**EXERCISE DETAILS**: Quote the data below in full, minus the images.
>> START
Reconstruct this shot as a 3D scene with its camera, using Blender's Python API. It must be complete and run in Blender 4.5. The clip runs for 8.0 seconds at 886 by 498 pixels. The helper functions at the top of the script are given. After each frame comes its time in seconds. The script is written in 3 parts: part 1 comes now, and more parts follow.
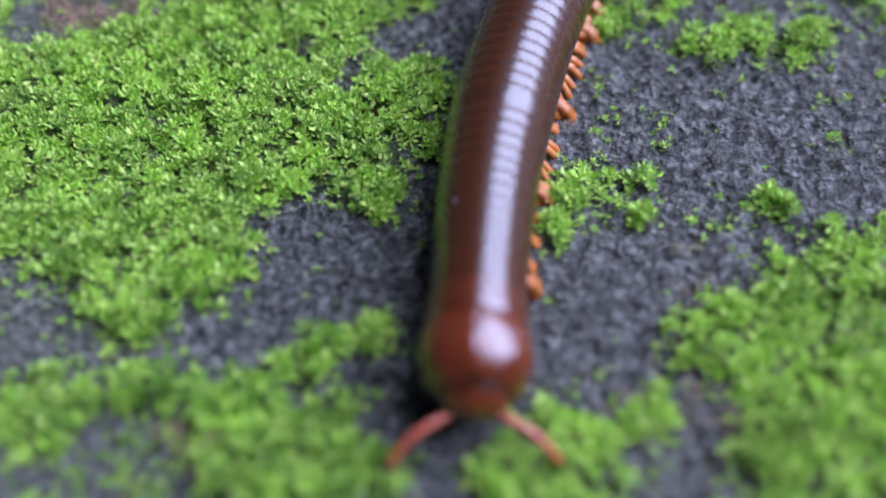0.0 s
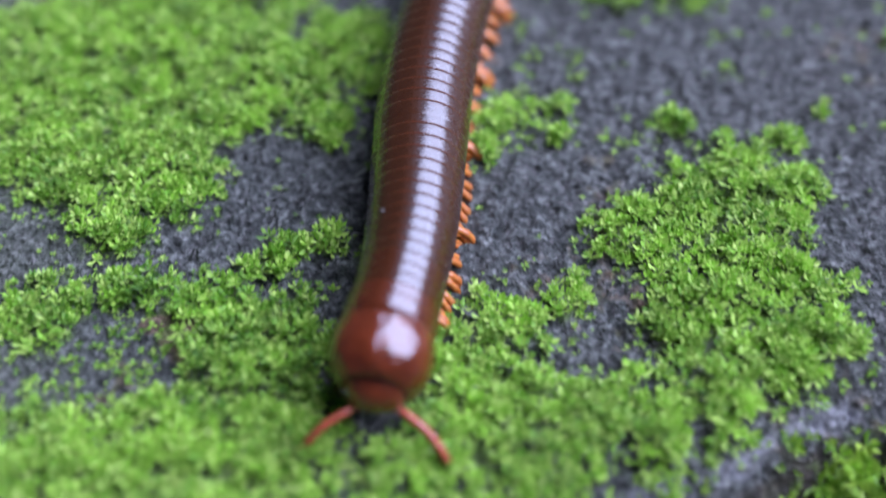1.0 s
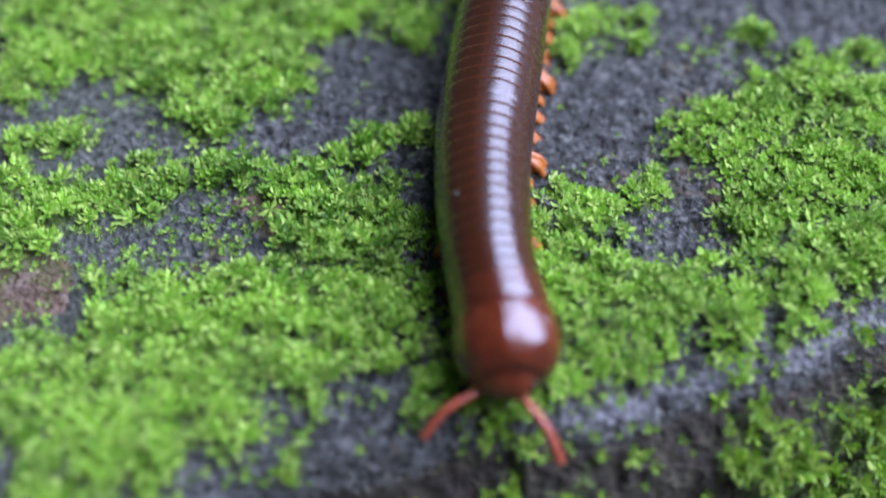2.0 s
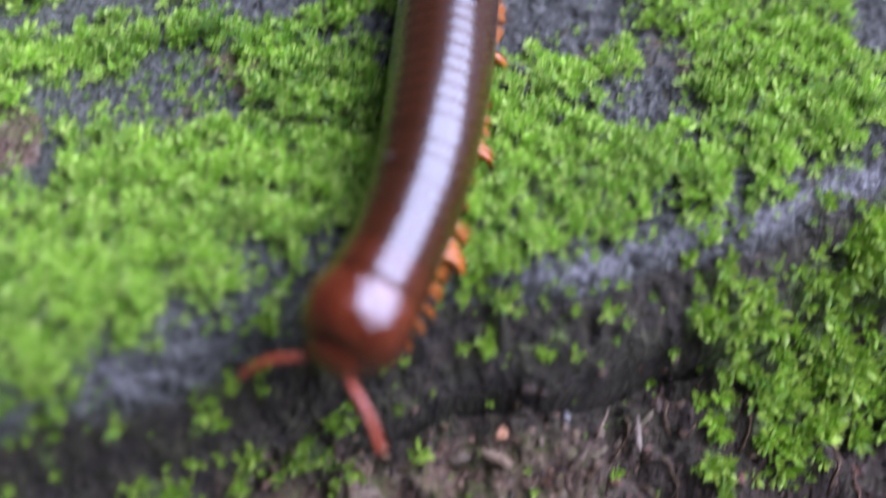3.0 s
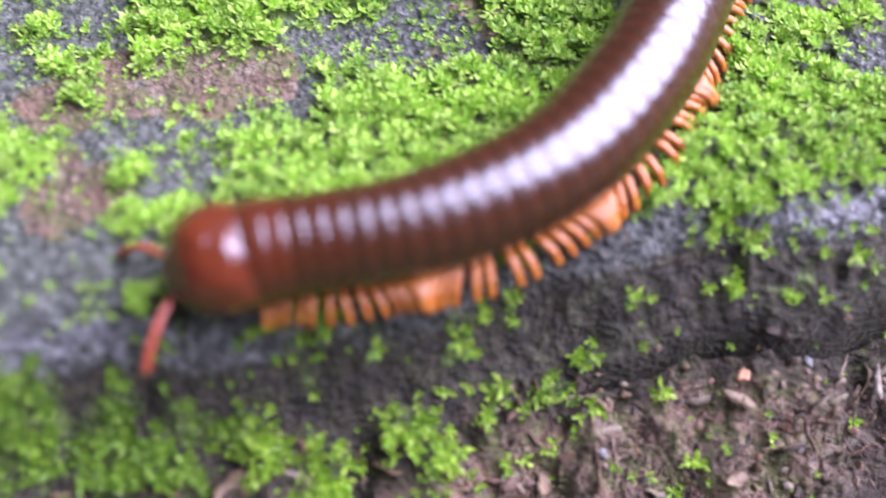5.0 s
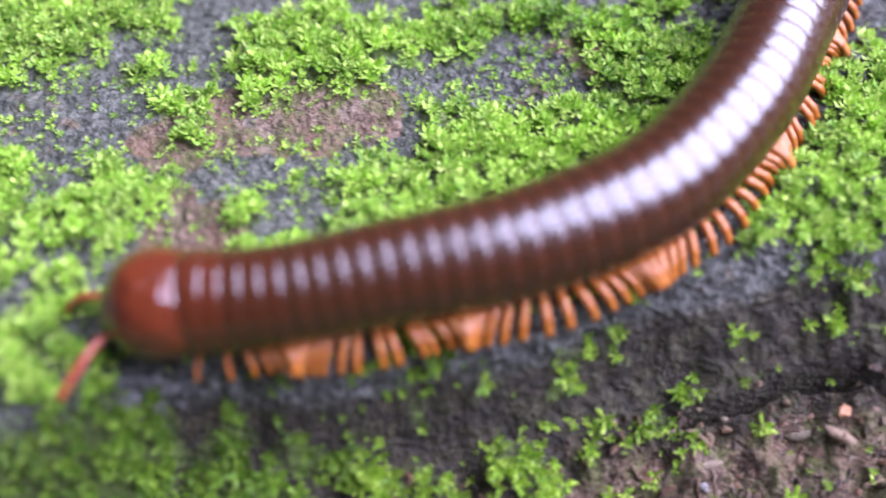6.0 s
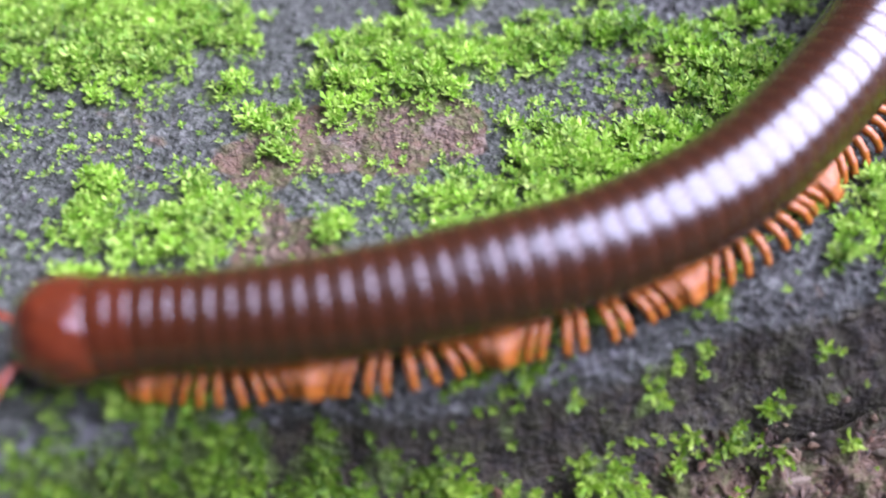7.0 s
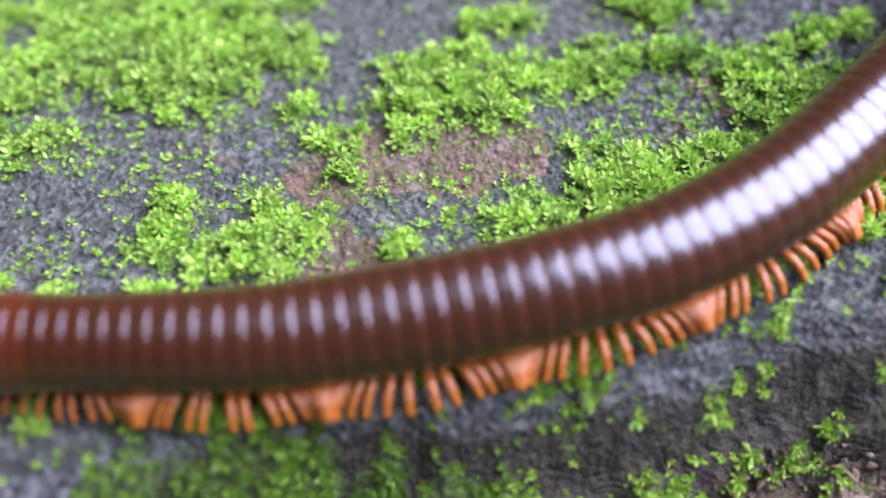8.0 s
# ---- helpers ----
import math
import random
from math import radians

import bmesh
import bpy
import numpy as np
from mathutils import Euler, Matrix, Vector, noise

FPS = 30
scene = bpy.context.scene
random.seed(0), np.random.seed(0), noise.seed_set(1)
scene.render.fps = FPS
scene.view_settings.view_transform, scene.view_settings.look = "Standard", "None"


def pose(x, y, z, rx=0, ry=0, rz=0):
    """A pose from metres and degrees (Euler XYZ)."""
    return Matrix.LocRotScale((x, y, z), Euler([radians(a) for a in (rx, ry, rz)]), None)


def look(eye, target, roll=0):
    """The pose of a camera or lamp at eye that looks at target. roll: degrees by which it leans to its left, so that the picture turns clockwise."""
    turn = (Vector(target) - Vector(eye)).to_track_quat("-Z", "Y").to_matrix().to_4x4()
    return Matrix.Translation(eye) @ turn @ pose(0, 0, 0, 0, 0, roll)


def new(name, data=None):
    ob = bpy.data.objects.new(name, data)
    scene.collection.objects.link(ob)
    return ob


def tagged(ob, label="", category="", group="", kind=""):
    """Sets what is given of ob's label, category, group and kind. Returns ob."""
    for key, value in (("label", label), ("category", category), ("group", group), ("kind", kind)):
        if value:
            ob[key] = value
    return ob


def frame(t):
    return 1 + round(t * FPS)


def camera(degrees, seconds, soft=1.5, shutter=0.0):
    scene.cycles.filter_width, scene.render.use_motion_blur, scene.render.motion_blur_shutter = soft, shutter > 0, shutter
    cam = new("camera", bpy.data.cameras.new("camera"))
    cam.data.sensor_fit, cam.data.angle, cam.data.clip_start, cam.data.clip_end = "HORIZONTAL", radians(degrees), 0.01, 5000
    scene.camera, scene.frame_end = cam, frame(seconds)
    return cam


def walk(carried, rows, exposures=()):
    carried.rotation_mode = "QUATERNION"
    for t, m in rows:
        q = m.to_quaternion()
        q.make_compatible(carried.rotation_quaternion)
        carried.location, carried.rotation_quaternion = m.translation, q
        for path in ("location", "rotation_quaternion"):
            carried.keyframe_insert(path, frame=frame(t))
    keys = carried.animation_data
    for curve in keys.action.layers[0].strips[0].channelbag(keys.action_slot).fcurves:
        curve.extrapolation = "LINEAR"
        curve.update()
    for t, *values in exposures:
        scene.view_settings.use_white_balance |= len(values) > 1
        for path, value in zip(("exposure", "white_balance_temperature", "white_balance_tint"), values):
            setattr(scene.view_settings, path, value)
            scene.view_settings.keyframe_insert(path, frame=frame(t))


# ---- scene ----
MM = 0.001  # all lengths below are in millimetres, and are turned into metres where objects are made


def look_mm(eye, target, roll=0):
    return look([a * MM for a in eye], [a * MM for a in target], roll)


# ---- camera ----
cam = camera(40.94, 8.0, soft=1.6, shutter=0.5)
cam.data.dof.use_dof = True
cam.data.dof.focus_distance = 0.131
cam.data.dof.aperture_fstop = 6.7
walk(cam, [
    (0.0, look_mm((16.67, -8.61, 98.54), (17.44, 59.99, 6.25), 0.25)),
    (0.5, look_mm((17.76, -16.65, 103.43), (18.83, 53.93, 12.65), -0.44)),
    (1.0, look_mm((17.83, -29.05, 105.16), (22.64, 41.26, 14.27), 0.89)),
    (1.5, look_mm((17.50, -38.01, 103.23), (15.19, 34.79, 14.23), -2.40)),
    (1.7, look_mm((17.79, -40.00, 101.35), (14.29, 32.28, 11.98), -2.61)),
    (2.8, look_mm((4.82, -43.13, 101.42), (13.65, 21.80, 6.92), 6.40)),
    (3.0, look_mm((9.16, -48.96, 96.70), (15.93, 16.89, 2.65), 5.24)),
    (3.5, look_mm((9.36, -56.18, 89.78), (14.14, 9.82, -4.27), 4.10)),
    (4.0, look_mm((1.88, -60.27, 85.80), (5.13, 6.50, -7.78), 3.48)),
    (4.5, look_mm((-4.56, -58.38, 89.01), (-3.20, 8.69, -4.40), 2.63)),
    (6.0, look_mm((-15.48, -56.54, 96.39), (-19.78, 11.41, 3.71), -0.79)),
    (6.5, look_mm((-20.82, -57.45, 94.88), (-25.27, 10.72, 2.37), -0.90)),
    (7.0, look_mm((-22.13, -55.88, 98.02), (-28.75, 11.93, 5.37), -2.48)),
    (7.5, look_mm((-23.55, -55.69, 99.55), (-31.57, 12.19, 7.06), -3.34)),
    (8.0, look_mm((-26.13, -57.29, 100.64), (-35.24, 11.44, 8.89), -3.66)),
], exposures=[(0.0, 0.94, 6080, 23), (1.5, 0.99, 6020, 20), (3.5, 1.26, 6400, 28), (4.5, 1.86, 6550, 33), (6.0, 1.66, 6550, 30), (8.0, 1.56, 6500, 25)])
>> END
**RESULT**:
Reconstruct this shot as a 3D scene with its camera, using Blender's Python API. It must be complete and run in Blender 4.5. The clip runs for 8.0 seconds at 886 by 498 pixels. The helper functions at the top of the script are given. After each frame comes its time in seconds. The script is written in 3 parts: part 1 comes now, and more parts follow.
0.0 s
1.0 s
2.0 s
3.0 s
5.0 s
6.0 s
7.0 s
8.0 s
# ---- helpers ----
import math
import random
from math import radians

import bmesh
import bpy
import numpy as np
from mathutils import Euler, Matrix, Vector, noise

FPS = 30
scene = bpy.context.scene
random.seed(0), np.random.seed(0), noise.seed_set(1)
scene.render.fps = FPS
scene.view_settings.view_transform, scene.view_settings.look = "Standard", "None"


def pose(x, y, z, rx=0, ry=0, rz=0):
    """A pose from metres and degrees (Euler XYZ)."""
    return Matrix.LocRotScale((x, y, z), Euler([radians(a) for a in (rx, ry, rz)]), None)


def look(eye, target, roll=0):
    """The pose of a camera or lamp at eye that looks at target. roll: degrees by which it leans to its left, so that the picture turns clockwise."""
    turn = (Vector(target) - Vector(eye)).to_track_quat("-Z", "Y").to_matrix().to_4x4()
    return Matrix.Translation(eye) @ turn @ pose(0, 0, 0, 0, 0, roll)


def new(name, data=None):
    ob = bpy.data.objects.new(name, data)
    scene.collection.objects.link(ob)
    return ob


def tagged(ob, label="", category="", group="", kind=""):
    """Sets what is given of ob's label, category, group and kind. Returns ob."""
    for key, value in (("label", label), ("category", category), ("group", group), ("kind", kind)):
        if value:
            ob[key] = value
    return ob


def frame(t):
    return 1 + round(t * FPS)


def camera(degrees, seconds, soft=1.5, shutter=0.0):
    scene.cycles.filter_width, scene.render.use_motion_blur, scene.render.motion_blur_shutter = soft, shutter > 0, shutter
    cam = new("camera", bpy.data.cameras.new("camera"))
    cam.data.sensor_fit, cam.data.angle, cam.data.clip_start, cam.data.clip_end = "HORIZONTAL", radians(degrees), 0.01, 5000
    scene.camera, scene.frame_end = cam, frame(seconds)
    return cam


def walk(carried, rows, exposures=()):
    carried.rotation_mode = "QUATERNION"
    for t, m in rows:
        q = m.to_quaternion()
        q.make_compatible(carried.rotation_quaternion)
        carried.location, carried.rotation_quaternion = m.translation, q
        for path in ("location", "rotation_quaternion"):
            carried.keyframe_insert(path, frame=frame(t))
    keys = carried.animation_data
    for curve in keys.action.layers[0].strips[0].channelbag(keys.action_slot).fcurves:
        curve.extrapolation = "LINEAR"
        curve.update()
    for t, *values in exposures:
        scene.view_settings.use_white_balance |= len(values) > 1
        for path, value in zip(("exposure", "white_balance_temperature", "white_balance_tint"), values):
            setattr(scene.view_settings, path, value)
            scene.view_settings.keyframe_insert(path, frame=frame(t))


# ---- scene ----
MM = 0.001  # all lengths below are in millimetres, and are turned into metres where objects are made


def look_mm(eye, target, roll=0):
    return look([a * MM for a in eye], [a * MM for a in target], roll)


# ---- camera ----
cam = camera(40.94, 8.0, soft=1.6, shutter=0.5)
cam.data.dof.use_dof = True
cam.data.dof.focus_distance = 0.131
cam.data.dof.aperture_fstop = 6.7
walk(cam, [
    (0.0, look_mm((16.67, -8.61, 98.54), (17.44, 59.99, 6.25), 0.25)),
    (0.5, look_mm((17.76, -16.65, 103.43), (18.83, 53.93, 12.65), -0.44)),
    (1.0, look_mm((17.83, -29.05, 105.16), (22.64, 41.26, 14.27), 0.89)),
    (1.5, look_mm((17.50, -38.01, 103.23), (15.19, 34.79, 14.23), -2.40)),
    (1.7, look_mm((17.79, -40.00, 101.35), (14.29, 32.28, 11.98), -2.61)),
    (2.8, look_mm((4.82, -43.13, 101.42), (13.65, 21.80, 6.92), 6.40)),
    (3.0, look_mm((9.16, -48.96, 96.70), (15.93, 16.89, 2.65), 5.24)),
    (3.5, look_mm((9.36, -56.18, 89.78), (14.14, 9.82, -4.27), 4.10)),
    (4.0, look_mm((1.88, -60.27, 85.80), (5.13, 6.50, -7.78), 3.48)),
    (4.5, look_mm((-4.56, -58.38, 89.01), (-3.20, 8.69, -4.40), 2.63)),
    (6.0, look_mm((-15.48, -56.54, 96.39), (-19.78, 11.41, 3.71), -0.79)),
    (6.5, look_mm((-20.82, -57.45, 94.88), (-25.27, 10.72, 2.37), -0.90)),
    (7.0, look_mm((-22.13, -55.88, 98.02), (-28.75, 11.93, 5.37), -2.48)),
    (7.5, look_mm((-23.55, -55.69, 99.55), (-31.57, 12.19, 7.06), -3.34)),
    (8.0, look_mm((-26.13, -57.29, 100.64), (-35.24, 11.44, 8.89), -3.66)),
], exposures=[(0.0, 0.94, 6080, 23), (1.5, 0.99, 6020, 20), (3.5, 1.26, 6400, 28), (4.5, 1.86, 6550, 33), (6.0, 1.66, 6550, 30), (8.0, 1.56, 6500, 25)])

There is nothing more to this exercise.